Occasionnellement, mes parents acceptaient d’héberger des romanichels dans le hangar jouxtant nos chambres, au cours de leur voyage itinérant ; parfois nous entendions des scènes de dispute. Une nuit, ils se sont battus… La gendarmerie est même intervenue ; mais je garderai juste en souvenir la jeune fille Haïssa avec qui je partageais ma corde à sauter.
Quand le temps le permettait, une grande bassine remplie d’eau était installée à l’extérieur, tout près du seuil.
Mes frères et moi faisions notre grande toilette ainsi, à proximité du banc de pierre et à l’ombre d’une treille de raisin de table sinuant le mur de façade.
Je ne terminerai pas ce tableau sans me remémorer les longues promenades interminables, contournant les hameaux, avec ma sœur dans sa poussette.
Vive le dimanche : jour de repos pour mes parents et sorties familiales au bord de la mer ou escapades au Mont des Alouettes.

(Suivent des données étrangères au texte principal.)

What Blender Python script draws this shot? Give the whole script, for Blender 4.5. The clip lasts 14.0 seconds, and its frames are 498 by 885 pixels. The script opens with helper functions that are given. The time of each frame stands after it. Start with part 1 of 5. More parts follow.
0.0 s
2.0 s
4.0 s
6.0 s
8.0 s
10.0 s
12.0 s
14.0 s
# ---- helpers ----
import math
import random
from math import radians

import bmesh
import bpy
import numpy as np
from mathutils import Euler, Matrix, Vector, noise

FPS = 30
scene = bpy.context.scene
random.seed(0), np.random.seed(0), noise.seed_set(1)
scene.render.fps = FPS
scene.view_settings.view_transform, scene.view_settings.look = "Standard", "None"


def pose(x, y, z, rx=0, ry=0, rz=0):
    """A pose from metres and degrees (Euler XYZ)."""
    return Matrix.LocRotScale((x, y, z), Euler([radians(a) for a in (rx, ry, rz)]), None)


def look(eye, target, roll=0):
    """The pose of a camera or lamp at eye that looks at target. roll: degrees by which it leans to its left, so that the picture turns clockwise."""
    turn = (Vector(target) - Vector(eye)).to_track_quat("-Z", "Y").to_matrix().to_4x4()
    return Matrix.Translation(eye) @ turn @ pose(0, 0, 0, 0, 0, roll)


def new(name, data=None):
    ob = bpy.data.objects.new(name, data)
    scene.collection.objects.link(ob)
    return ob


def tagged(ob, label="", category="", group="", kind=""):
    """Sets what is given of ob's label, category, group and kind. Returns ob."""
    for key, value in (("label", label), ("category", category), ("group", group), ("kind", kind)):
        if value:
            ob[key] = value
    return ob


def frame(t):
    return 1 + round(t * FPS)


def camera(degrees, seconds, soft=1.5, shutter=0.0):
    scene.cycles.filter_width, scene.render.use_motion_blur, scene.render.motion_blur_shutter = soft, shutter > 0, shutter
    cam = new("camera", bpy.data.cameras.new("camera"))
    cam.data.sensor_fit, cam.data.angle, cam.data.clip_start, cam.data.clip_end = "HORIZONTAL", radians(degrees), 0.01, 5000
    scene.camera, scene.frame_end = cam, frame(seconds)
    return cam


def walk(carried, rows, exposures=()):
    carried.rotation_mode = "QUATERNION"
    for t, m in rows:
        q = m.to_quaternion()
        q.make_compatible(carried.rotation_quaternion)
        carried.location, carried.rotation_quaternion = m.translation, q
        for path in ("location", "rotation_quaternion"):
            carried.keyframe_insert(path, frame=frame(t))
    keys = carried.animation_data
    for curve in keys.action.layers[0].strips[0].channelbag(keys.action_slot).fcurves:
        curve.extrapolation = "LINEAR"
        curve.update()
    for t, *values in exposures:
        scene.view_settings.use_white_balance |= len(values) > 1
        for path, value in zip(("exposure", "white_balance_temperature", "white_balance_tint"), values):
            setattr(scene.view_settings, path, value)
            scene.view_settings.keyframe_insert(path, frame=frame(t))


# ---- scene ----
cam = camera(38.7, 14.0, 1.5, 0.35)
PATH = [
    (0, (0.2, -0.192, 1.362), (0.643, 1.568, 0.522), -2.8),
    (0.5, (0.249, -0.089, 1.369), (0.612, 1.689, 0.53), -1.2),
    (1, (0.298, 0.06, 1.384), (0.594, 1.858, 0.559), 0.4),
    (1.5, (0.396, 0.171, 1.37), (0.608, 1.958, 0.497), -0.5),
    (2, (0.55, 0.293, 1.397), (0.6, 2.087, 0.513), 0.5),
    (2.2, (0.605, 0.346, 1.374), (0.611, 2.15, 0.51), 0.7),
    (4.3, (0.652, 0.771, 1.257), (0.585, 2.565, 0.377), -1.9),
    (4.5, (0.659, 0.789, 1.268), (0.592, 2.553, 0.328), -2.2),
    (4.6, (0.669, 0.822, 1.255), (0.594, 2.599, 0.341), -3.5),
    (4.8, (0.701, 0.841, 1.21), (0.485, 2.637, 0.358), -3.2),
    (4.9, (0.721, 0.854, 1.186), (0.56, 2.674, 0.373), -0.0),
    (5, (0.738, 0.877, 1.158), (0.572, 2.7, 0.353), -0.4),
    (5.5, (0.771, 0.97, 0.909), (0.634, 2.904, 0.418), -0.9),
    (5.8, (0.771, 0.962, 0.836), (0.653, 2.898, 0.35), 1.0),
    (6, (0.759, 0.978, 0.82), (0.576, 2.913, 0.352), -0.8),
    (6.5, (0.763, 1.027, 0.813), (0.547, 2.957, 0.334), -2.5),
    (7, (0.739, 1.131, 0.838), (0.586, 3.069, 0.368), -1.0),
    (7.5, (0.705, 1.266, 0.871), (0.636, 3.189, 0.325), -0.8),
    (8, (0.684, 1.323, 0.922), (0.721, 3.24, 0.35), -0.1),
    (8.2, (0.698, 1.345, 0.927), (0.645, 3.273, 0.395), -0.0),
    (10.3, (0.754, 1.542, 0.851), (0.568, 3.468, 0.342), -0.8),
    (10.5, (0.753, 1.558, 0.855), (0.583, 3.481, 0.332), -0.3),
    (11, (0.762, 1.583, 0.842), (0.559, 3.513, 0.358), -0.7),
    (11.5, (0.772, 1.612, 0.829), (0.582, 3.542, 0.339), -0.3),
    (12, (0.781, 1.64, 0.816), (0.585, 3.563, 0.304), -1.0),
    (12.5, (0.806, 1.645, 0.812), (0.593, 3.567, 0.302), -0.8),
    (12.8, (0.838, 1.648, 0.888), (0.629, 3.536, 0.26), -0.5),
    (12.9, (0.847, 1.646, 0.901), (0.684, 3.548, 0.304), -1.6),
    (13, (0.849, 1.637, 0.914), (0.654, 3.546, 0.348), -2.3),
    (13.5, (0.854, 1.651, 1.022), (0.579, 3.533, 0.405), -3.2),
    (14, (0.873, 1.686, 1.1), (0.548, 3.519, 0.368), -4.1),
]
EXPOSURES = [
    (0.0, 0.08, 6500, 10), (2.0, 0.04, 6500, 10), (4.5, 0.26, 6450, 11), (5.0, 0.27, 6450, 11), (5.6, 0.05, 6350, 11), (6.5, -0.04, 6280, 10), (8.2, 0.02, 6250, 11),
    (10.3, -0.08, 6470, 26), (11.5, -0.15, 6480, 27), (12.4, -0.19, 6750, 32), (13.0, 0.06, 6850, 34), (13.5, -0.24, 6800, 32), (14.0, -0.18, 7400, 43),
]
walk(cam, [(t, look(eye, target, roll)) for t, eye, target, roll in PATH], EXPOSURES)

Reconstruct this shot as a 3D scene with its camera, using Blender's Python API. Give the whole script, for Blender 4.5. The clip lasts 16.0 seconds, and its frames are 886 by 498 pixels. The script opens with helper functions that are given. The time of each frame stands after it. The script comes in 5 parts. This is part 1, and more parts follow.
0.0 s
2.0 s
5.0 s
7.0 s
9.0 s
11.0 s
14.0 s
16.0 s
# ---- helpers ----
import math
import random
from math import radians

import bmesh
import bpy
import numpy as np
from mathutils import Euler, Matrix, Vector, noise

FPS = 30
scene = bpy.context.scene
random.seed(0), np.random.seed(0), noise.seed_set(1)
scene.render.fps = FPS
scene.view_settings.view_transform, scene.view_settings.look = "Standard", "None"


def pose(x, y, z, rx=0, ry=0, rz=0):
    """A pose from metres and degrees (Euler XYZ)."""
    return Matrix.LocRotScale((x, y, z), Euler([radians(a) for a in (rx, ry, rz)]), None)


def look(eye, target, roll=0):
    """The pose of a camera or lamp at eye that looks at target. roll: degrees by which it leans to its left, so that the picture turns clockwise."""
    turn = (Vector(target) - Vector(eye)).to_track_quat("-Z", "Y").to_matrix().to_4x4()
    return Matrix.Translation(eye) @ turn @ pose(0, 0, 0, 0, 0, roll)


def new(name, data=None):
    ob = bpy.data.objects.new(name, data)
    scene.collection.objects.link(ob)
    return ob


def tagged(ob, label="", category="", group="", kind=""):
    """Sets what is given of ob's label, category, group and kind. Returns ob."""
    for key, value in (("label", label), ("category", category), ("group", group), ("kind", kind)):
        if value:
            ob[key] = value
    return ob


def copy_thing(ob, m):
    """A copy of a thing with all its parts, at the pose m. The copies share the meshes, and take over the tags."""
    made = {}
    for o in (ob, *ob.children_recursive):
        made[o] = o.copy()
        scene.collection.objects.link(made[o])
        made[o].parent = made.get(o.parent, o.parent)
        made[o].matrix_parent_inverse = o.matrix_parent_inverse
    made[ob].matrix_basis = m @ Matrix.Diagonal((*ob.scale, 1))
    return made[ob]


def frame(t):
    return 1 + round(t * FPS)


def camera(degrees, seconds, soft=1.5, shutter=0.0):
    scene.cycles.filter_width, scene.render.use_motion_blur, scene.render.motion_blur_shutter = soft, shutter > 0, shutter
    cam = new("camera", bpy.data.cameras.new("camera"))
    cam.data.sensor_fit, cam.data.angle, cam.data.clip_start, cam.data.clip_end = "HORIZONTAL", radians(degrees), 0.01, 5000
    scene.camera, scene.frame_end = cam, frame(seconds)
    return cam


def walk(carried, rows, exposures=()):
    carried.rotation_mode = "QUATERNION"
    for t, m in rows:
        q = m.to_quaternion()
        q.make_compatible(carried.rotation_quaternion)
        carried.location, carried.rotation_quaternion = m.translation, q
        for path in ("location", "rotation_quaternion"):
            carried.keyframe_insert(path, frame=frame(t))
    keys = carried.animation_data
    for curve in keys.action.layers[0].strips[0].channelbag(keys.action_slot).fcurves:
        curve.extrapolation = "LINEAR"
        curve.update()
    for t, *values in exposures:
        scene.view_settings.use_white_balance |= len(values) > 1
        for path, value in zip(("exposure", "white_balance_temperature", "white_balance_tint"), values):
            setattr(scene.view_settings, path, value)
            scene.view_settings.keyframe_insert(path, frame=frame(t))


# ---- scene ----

Que de souvenirs merveilleux !
Entre la messe dominicale du matin, la traite des vaches le soir, le temps est assez long: tous dans l'Aronde, le pique nique dans le coffre, quelle journée!
Robert Doisneau aurait pu immortaliser ces scènes de la vie quotidienne des années 60 sur papier glacé. La seule différence c’est que moi, j’y ai mis des couleurs.